The anterior cruciate ligament (ACL) connects the upper and lower leg bones and helps stabilize the knee. It gets the most use in athletes who play a sport such as basketball that involves quick cuts and changes in direction.

Those athletes are also the most likely to suffer a torn ACL — the same injury that took down Chicago Bulls player Derrick Rose in the first round of the National Basketball Association playoffs last weekend.

The new findings support past research suggesting that when those injuries occur, it’s better to use a person’s own tissue to repair their ACL — also known as an autograft, said Dr. Cassandra Lee, a sports medicine doctor at the University of California, Davis, who wasn’t involved in the new study.

Typically, the tissue for an autograft is taken from a person’s hamstring or patellar tendon. The alternative — an allograft — is donated tissue from a cadaver.

For the new study, researchers at the United States Military Academy in West Point, New York tracked members of their 2007 through 2013 classes who had ACL reconstruction before entering the Academy. The students ranged from 18 to 23 years old.

Dr. Brett Owens, the study’s senior investigator and chief of orthopedic surgery service at Keller Army Hospital in West Point, told Reuters Health the researchers started their study after noticing an increase in the number of reconstructions using donated tissue that had failed.

They identified 120 cadets who’d had a total of 122 ACL reconstructions. Of those, 106 had their ACLs reconstructed with autografts; the rest had donor tissue.
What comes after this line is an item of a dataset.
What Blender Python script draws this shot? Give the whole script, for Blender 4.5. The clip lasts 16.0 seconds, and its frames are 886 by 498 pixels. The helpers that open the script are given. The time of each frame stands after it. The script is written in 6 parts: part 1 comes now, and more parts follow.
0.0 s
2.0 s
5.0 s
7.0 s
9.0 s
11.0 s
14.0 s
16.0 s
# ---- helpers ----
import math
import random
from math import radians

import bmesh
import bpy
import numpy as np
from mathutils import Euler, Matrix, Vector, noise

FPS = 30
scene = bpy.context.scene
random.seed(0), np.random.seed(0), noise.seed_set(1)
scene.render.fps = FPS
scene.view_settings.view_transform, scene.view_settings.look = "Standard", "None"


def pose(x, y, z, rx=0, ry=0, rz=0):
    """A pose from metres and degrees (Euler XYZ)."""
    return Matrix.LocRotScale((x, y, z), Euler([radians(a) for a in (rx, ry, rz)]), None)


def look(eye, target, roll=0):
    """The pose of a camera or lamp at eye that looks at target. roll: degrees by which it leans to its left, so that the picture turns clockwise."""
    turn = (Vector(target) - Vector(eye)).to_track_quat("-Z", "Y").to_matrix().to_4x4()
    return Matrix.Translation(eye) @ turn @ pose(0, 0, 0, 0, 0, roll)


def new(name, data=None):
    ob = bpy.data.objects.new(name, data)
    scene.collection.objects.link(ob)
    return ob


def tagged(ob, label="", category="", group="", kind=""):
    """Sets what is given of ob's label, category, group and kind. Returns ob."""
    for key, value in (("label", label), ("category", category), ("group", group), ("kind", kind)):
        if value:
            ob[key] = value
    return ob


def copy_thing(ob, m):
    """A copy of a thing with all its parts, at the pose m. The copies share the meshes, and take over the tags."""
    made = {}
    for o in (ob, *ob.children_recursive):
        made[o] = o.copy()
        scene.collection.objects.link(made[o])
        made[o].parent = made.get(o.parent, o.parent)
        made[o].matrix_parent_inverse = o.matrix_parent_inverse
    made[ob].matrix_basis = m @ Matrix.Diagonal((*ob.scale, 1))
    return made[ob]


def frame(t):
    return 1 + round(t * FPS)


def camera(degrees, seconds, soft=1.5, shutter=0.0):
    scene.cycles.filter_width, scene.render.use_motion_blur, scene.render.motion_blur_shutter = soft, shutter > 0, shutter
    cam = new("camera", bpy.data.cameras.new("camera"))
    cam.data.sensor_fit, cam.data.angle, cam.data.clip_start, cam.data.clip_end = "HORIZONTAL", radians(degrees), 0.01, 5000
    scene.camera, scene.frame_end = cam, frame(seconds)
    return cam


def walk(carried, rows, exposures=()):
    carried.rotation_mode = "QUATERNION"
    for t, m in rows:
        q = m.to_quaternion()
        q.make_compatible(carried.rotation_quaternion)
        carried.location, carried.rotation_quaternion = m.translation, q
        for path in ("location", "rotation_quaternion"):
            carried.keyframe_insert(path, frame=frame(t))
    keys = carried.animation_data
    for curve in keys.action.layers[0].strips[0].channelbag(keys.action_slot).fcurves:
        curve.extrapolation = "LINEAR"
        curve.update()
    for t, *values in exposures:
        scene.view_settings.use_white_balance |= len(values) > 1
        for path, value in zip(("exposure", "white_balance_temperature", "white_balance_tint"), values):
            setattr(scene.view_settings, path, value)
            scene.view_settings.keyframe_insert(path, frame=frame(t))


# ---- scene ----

Since all cadets receive medical care at the Academy, the researchers knew 20 of the ACL reconstructions failed — meaning cadets had to have the surgery re-done. Those failures happened an average of a year and a half after students started at the Academy.

Of the reconstructions that failed, 13 were from surgeries using the cadets’ own tissue — about 12 percent of all autografts — and seven were from cadavers, accounting for 44 percent of reconstructions that used donated tissue.
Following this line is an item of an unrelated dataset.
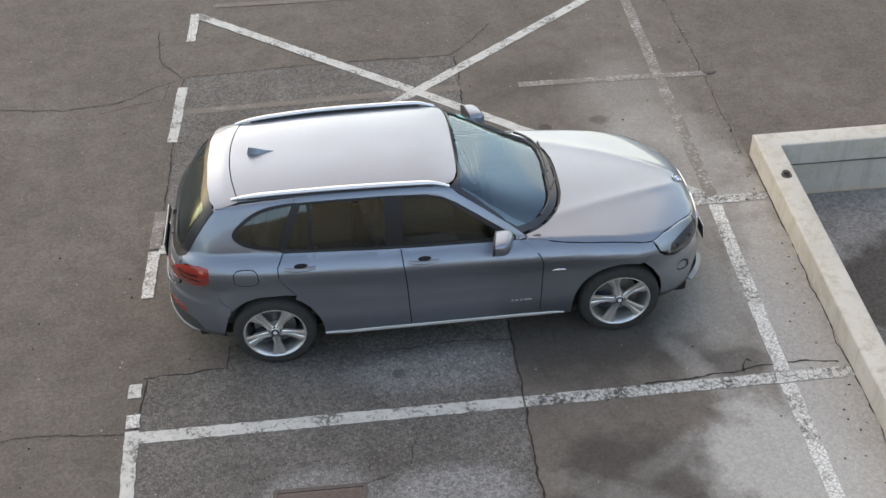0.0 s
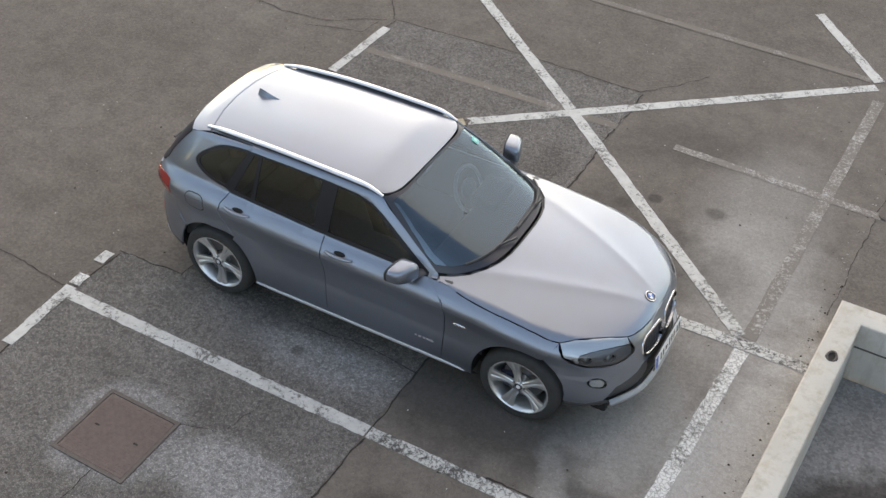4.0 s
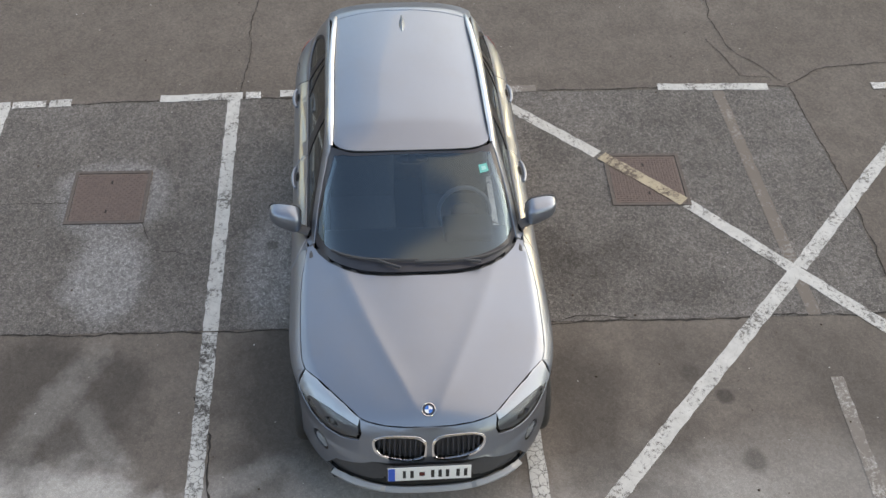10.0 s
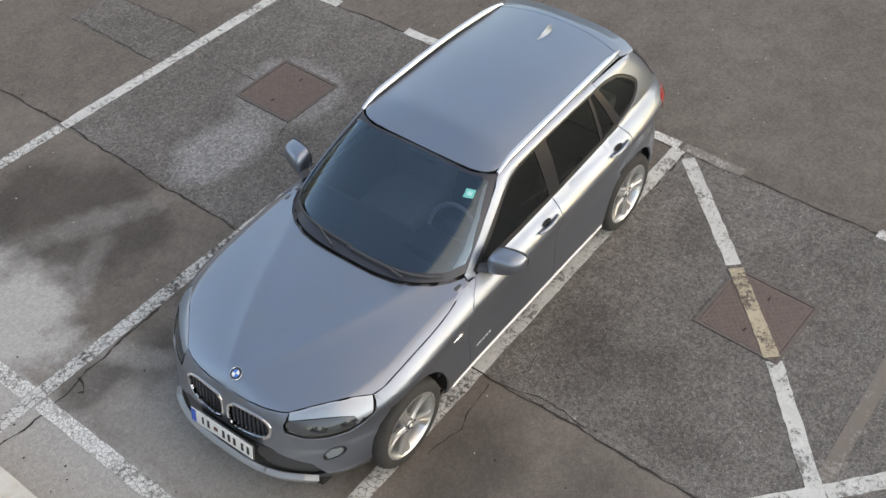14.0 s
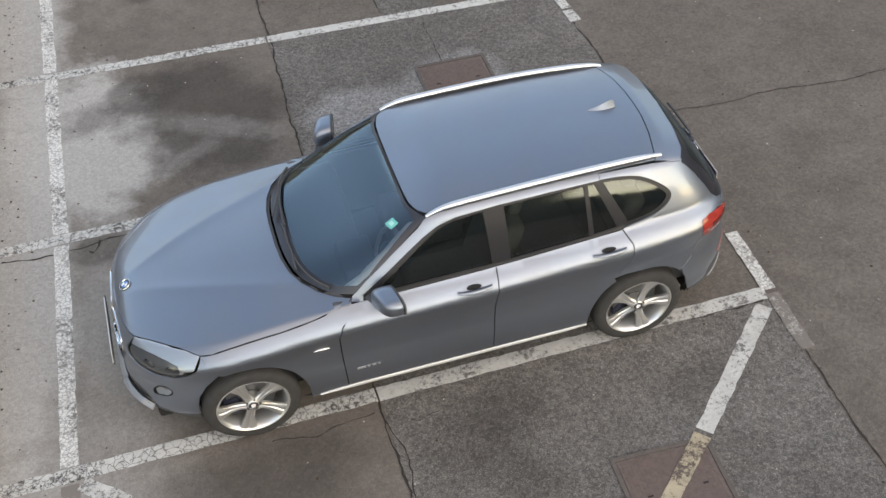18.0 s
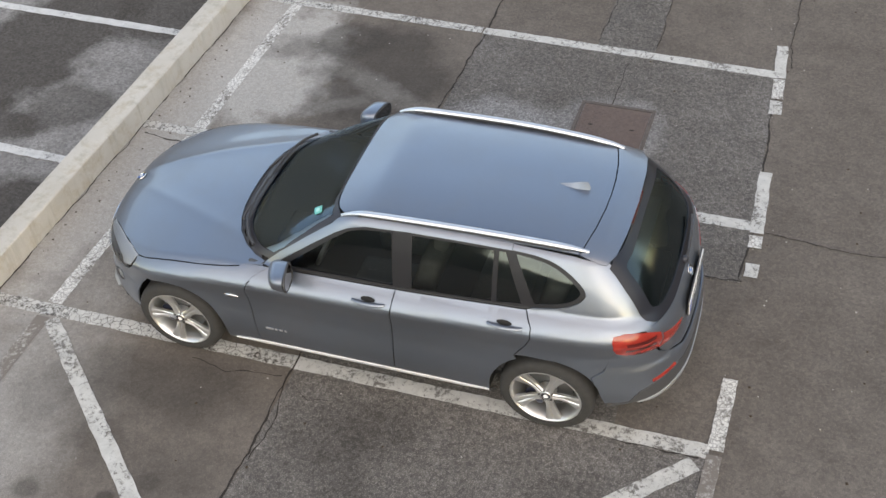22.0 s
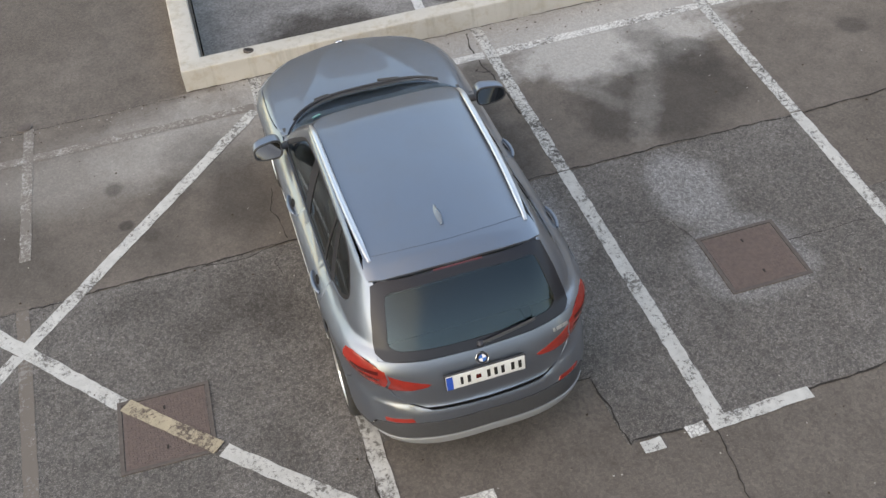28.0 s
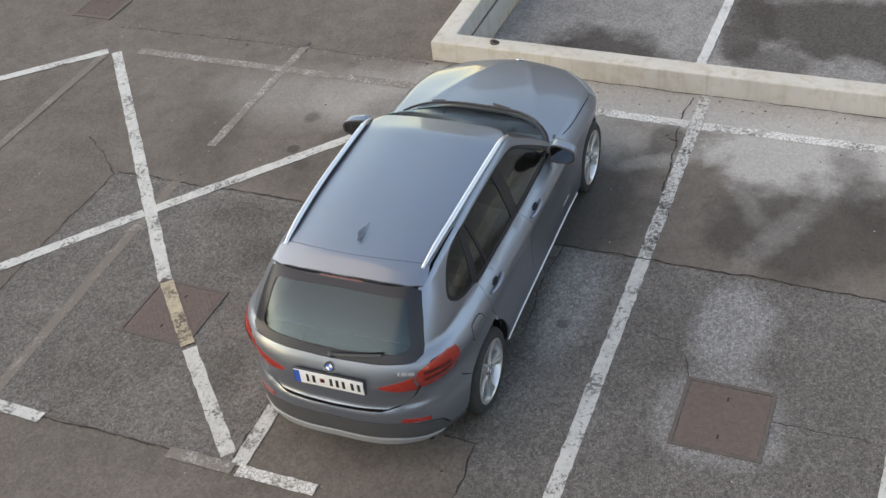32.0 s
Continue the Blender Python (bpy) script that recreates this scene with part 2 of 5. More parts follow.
lower_mat = asphalt("lower_deck_asphalt", (0.225, 0.215, 0.208), (0.31, 0.3, 0.292), 0.1, 170, 0.2, [
    (DARK, 0.8, 5.2, -1.55, 0.75, 0.3, 0, 0.4, 0.7), (DARK, 0.6, 4.45, -1.95, 0.5, 0.4, 20, 0.5, 0.7), (DARK, 0.4, 6.1, -0.2, 0.35, 0.22, 10, 0.9, 1.0, 4.0), (DARK, 0.6, 4.4, 0.35, 0.12, 0.1, 0, 0.6, 0.5),
    (DARK, 0.85, 4.1, -0.2, 0.9, 0.6, 40, 0.4, 0.6), (DARK, 0.85, 5.3, -3.0, 1.6, 0.7, 80, 0.4, 0.6), (DARK, 0.8, 4.2, -3.9, 0.6, 0.8, 0, 0.4, 0.6)])


def concrete(name, a, b2, stain):
    m, n, l, b = material(name)
    vec = n.new("ShaderNodeTexCoord").outputs["Object"]
    col = mix_node(n, l, ramp_node(n, l, noise_node(n, l, vec, 1.6, 6.0), 0.3, 0.7), a, b2)
    mp = n.new("ShaderNodeMapping")
    mp.inputs["Scale"].default_value = (7, 7, 0.8)
    l.new(vec, mp.inputs["Vector"])
    col = mix_node(n, l, ramp_node(n, l, noise_node(n, l, mp.outputs[0], 1.0, 6.0, 0.7), 0.52, 0.72, 0.0, 0.6), col, stain)
    col = mix_node(n, l, ramp_node(n, l, noise_node(n, l, vec, 5.5, 7.0, 0.75), 0.5, 0.72, 0.0, 0.55), col, tuple(c * k for c, k in zip(stain, (1.25, 1.05, 0.8))))
    fine = noise_node(n, l, vec, 90, 4.0)
    col = mix_node(n, l, ramp_node(n, l, fine, 0.62, 0.75, 0.0, 0.5), col, tuple(c * 0.55 for c in a))
    l.new(col, b.inputs["Base Color"])
    b.inputs["Roughness"].default_value = 0.88
    bp = n.new("ShaderNodeBump")
    bp.inputs["Strength"].default_value, bp.inputs["Distance"].default_value = 0.4, 0.008
    l.new(fine, bp.inputs["Height"])
    l.new(bp.outputs[0], b.inputs["Normal"])
    return m


wall_mat = concrete("parapet_concrete", (0.5, 0.47, 0.42), (0.6, 0.57, 0.52), (0.3, 0.28, 0.22))


def paint(name, colour, under, wear, cells=6.0, open_=0.03, deep=0.85):
    """Road paint worn through to the asphalt: wear 0 is whole, 1 all gone."""
    m, n, l, b = material(name)
    vec = n.new("ShaderNodeTexCoord").outputs["Object"]
    big = noise_node(n, l, vec, 3.0, 3.0)
    chips = noise_node(n, l, vec, 30, 8.0, 0.8)
    ad = n.new("ShaderNodeMath")
    ad.operation = "MULTIPLY_ADD"
    ad.inputs[1].default_value = 0.55
    l.new(big, ad.inputs[0])
    l.new(chips, ad.inputs[2])
    mid = 0.48 + 0.55 * wear
    mask = ramp_node(n, l, ad.outputs[0], mid, mid + 0.09)
    vo = n.new("ShaderNodeTexVoronoi")
    vo.feature = "DISTANCE_TO_EDGE"
    vo.inputs["Scale"].default_value = cells
    wp = n.new("ShaderNodeVectorMath")
    wp.operation = "ADD"
    wob = n.new("ShaderNodeTexNoise")
    wob.inputs["Scale"].default_value = 14.0
    l.new(vec, wob.inputs["Vector"])
    sc = n.new("ShaderNodeVectorMath")
    sc.operation = "SCALE"
    sc.inputs["Scale"].default_value = 0.08
    l.new(wob.outputs["Color"], sc.inputs[0])
    l.new(vec, wp.inputs[0])
    l.new(sc.outputs[0], wp.inputs[1])
    l.new(wp.outputs[0], vo.inputs["Vector"])
    mm = n.new("ShaderNodeMath")
    mm.operation = "MINIMUM"
    l.new(mask, mm.inputs[0])
    l.new(ramp_node(n, l, vo.outputs["Distance"], 0.006, open_, deep, 1.0), mm.inputs[1])
    mask = mm.outputs[0]
    tone = mix_node(n, l, ramp_node(n, l, noise_node(n, l, vec, 9, 5.0), 0.3, 0.7), colour, tuple(c * 0.8 for c in colour))
    l.new(mix_node(n, l, mask, tuple(under), tone), b.inputs["Base Color"])
    b.inputs["Roughness"].default_value = 0.85
    bp = n.new("ShaderNodeBump")
    bp.inputs["Strength"].default_value, bp.inputs["Distance"].default_value = 0.5, 0.003
    l.new(mask, bp.inputs["Height"])
    l.new(bp.outputs[0], b.inputs["Normal"])
    return m


LINE_WHITE = (0.62, 0.61, 0.58)
paint_good = paint("line_paint", LINE_WHITE, (0.16, 0.15, 0.14), 0.33)
paint_cracked = paint("line_paint_cracked", LINE_WHITE, (0.085, 0.078, 0.072), 0.335, 17.0, 0.06, 0.12)
paint_worn = paint("line_paint_worn", (0.78, 0.765, 0.73), (0.2, 0.185, 0.17), 0.34, 30.0, 0.12, 0.2)
paint_thin = paint("line_paint_thin", (0.5, 0.48, 0.45), (0.2, 0.175, 0.155), 0.56, 26.0, 0.2, 0.3)
paint_faint = paint("line_paint_faint", (0.3, 0.28, 0.26), (0.175, 0.148, 0.127), 0.6)
crack_mat = simple("crack_dirt", (0.035, 0.03, 0.026), 0.95)
rust_mat = simple("cover_iron", (0.165, 0.122, 0.107), 0.75, 0.2, grain=0.3, scale=25, bump=0.3)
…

The researchers reported that cadets who had ACL allograft reconstruction were almost seven times as likely to need a second surgery compared to when cadets’ own tissue had been used.

Owens and his colleagues also reported that ACL allograft reconstructions failed much earlier, on average, than autografts.

They wrote in the American Journal of Sports Medicine that they recommend the use of autografts in young athletes.

There are about 150,000 ACL injuries every year in the U.S., according to the American Orthopaedic Society for Sports Medicine. The cost of reconstruction surgery varies, but typically runs between $5,000 and $7,000.

DIFFERENT APPROACHES

Lee told Reuters Health the new study is “neat,” because the cadets were in a very controlled environment. All of them must meet certain physical requirements to enter the Academy, and once there they engage in similar activity levels.

According to the researchers, every cadet must take part in either intramural, club or intercollegiate sports for all but two semesters of their four years.

For others with an ACL injury, there may be different options besides ligament reconstruction, according to Dr. C. Benjamin Ma, chief of sports medicine and shoulder service at the University of California, San Francisco.

Ma, who was not involved with the new study, told Reuters Health that treatment depends not just on patients’ age and activity level, but also on their preferred sport. People not involved in cutting sports like soccer or basketball may choose not to have reconstruction, he said.

For them, possible treatments include muscle retraining, hamstring conditioning, core stability exercises, activity modification and possibly the use of a brace.

Lee said it’s also important to have a thorough recovery.

“We’re very good about getting people back to play right now, but their knee has actually gone through significant trauma,” said Ma. “This is kind of a long-term issue.”